Usually we need the tool to solve a problem, the answer to which is unknown to us and cannot be trivially predicted; if we had a way to predict what the output of the tool would be, we wouldn’t need the tool in the first place, right? However, there may be some special cases where this prediction is actually trivial. Consider blackbox-hypot: we know that if we give it two zeros in input, it should output zero. Likewise, the square root sum of any number and zero should output this number untouched.

Alternatively, in many cases there exists a slower (“brute force”) method which solves the same problem as our tool; we do not want to use it for all our calculations because it is too slow, but we can use it to generate a few outputs, which we can use as a reference. If you have no way to predict what the exact output values should be, perhaps you know of some properties that these values must have? For example you may know that the output must be an odd number, or that if you double the values in input then the output should be doubled as well. Using this special knowledge, we can generate a suite of inputs for which we know in advance what the output should be (or how it should relate to the other outputs), and check that the tool does produce the expected result. This very direct approach can quickly reveal whether the tool behaves as advertised or not.

In the case of blackbox-hypot, we can do the computation by hand down to a precision of our choosing, or carefully perform the computation with a high precision floating point library. I used the latter (mpfr::real), because I simply cannot compute square roots on a piece of paper, and tried computing various root sum of squares of randomly generated numbers. Here is the relative error I found:

Relative error of blackbox-hypot

Black points show the measured difference between the output of blackbox-hypot and the true value computed with the high precision library, and the red lines show the 16th and 84th percentile, i.e., what we usually call the 1-sigma confidence interval. As advertised, the relative error is of the order of 5e-8, for any number between 1e-10 and 1e10. You are immediately reassured: it seems my documentation above was true.

Use all the help you can get

But that is not the end of the story. There is one problem with this method: to truly demonstrate that the tool works we would have to try every single possible combination of input numbers, and there are simply way too many. The test above has covered a lot of ground, but in fact you can see there are gaps: not all numbers were tested. It is reasonable to expect that, if the tool works for values of 1, 10 and 100, it should work for 20, 22, 35.125, pi, etc. But we don’t know for sure until we’ve tried. In fact, as you can see from the plot above, the errors are not truly random: they show some structure with some specific numbers having lower errors than others. Perhaps there are some numbers we haven’t tried yet which have a much higher error? Let’s see what happens when we re-run this test for much smaller values:

Relative error of blackbox-hypot

All of a sudden, all hell breaks loose: the relative uncertainty grows much larger than 5e-8 if the value becomes smaller than 1e-19. The origin of the issue is that the numbers are squared and summed: if the square of one number becomes smaller than 1e-38 (the smallest absolute value for a single precision float on my machine) we cross the limit of the numerical precision and the sum will not work as expected. In this case, the relative uncertainty climbs up by orders of magnitude, and can quickly reach unity (meaning: we are completely wrong). This highlights one important fact: the tests you perform must cover the range of values that you expect for your input data (with some margin, to be safe). If they don’t, you risk encountering a situation like this one, in which the tool behaves fine for most of the input values you can throw at it, but will fail miserably in a few cases you haven’t thought of.

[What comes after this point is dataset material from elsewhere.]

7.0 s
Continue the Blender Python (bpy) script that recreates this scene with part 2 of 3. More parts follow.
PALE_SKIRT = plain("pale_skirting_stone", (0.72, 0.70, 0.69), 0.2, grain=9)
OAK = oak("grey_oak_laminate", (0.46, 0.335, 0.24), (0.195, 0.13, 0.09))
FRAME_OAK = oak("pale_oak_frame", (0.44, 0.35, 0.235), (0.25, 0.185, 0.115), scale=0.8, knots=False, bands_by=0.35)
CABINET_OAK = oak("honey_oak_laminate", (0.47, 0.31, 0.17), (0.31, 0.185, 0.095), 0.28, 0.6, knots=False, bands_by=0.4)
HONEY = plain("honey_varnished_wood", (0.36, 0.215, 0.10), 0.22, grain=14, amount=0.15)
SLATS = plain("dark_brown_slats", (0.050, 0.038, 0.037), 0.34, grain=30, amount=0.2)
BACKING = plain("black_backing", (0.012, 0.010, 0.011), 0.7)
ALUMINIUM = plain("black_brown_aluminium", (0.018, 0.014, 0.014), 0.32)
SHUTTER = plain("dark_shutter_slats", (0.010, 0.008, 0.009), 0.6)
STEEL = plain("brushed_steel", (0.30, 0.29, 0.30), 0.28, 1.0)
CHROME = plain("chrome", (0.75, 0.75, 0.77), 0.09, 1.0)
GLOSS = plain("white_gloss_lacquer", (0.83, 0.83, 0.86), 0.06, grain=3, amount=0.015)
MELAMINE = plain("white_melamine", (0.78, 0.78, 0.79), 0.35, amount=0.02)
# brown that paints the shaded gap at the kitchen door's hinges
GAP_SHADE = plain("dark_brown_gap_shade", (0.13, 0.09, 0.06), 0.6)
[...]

Some of you may know it: there are of course better ways to implement this tool (using the std::hypot function, or higher precision floating point numbers), but that is not my point. My point is that, as a user, you will be confronted with tools like blackbox-hypot which do not have a perfect implementation, and you should know how to deal with this.

The only way to know how the tool works for any number would to go back to static analysis: read the source code to see which operation is performed, and study the specifications of the floating point format of your CPU to understand what is going on. It’s no fun, but it is doable. The point is: you shouldn’t limit yourself to just testing, or just reading the code. Neither solutions are perfect, but the best you can do is to use them both.

Conclusions

There is much more one could say about testing software. My point here was not to be exhaustive, but merely to show what options you have, as users of a tool, to make sure it does what you want.

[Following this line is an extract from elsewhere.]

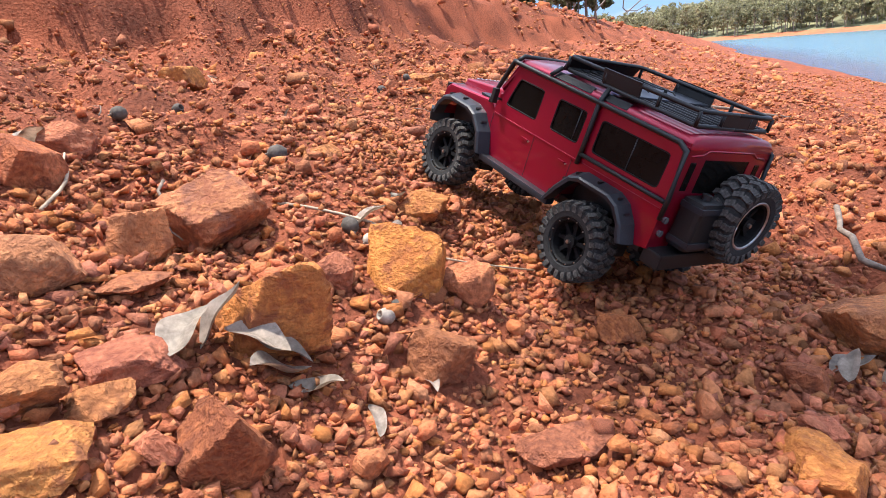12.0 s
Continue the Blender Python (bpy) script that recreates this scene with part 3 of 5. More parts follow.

My messages can be summarized as the following.

If you use scientific tools:

Never use tools blindly.
At least read the documentation and test basic situations.
If you want to publish the output of a tool, take the time to understand what it does and that you control the output. Look at the code if you have to, and do exhaustive tests before submitting your work to a journal.

If you write scientific tools which are meant to be distributed to others:

Release the source code.
Take the time to write clear code, adding comments only where you cannot make the code clear enough to be understood on its own.
Provide a documentation, and show some tests to prove your tool is working at least for the most basic inputs.

If you pay people to do science, please consider that writing good tools takes time, and that an hour spent in making a tool better is ten hours saved for its users (including the author!). Given how important computers have become in science, writing software is now a key aspect of the job of a scientist, and it should not be dismissed as “only a technical thing”. Scientific programming should be outsourced very carefully, and it certainly cannot be treated as fully separable task in a research work, since only by understanding a code can a user fully trust its output. The same is true of instrumental work, and this is the reason why we should keep sending astronomers to observe at a telescope, rather than systematically resorting to full-time telescope operators. But that’s another story.

Managing software will become a central problem in the “big data” era we are entering. To handle the huge amount of observations that the next generation instruments will provide, tools have to become increasingly complex, to the point that the majority of today’s scientists may ultimately not have the skill required to write or even understand these tools.

How to solve this issue and preserve good quality science is not clear to me. Part of the solution may be to require of softwares what scientists nowadays require of instruments, namely extremely rigorous specifications and testing, so that users can trust tools almost blindly. Large projects such as Euclid or LSST are going down this road, and the large size of their expected user base will surely contribute in building trust in these tools.

But smaller tools and codes will always exist, and nothing will ever truly save you, the user, from testing them!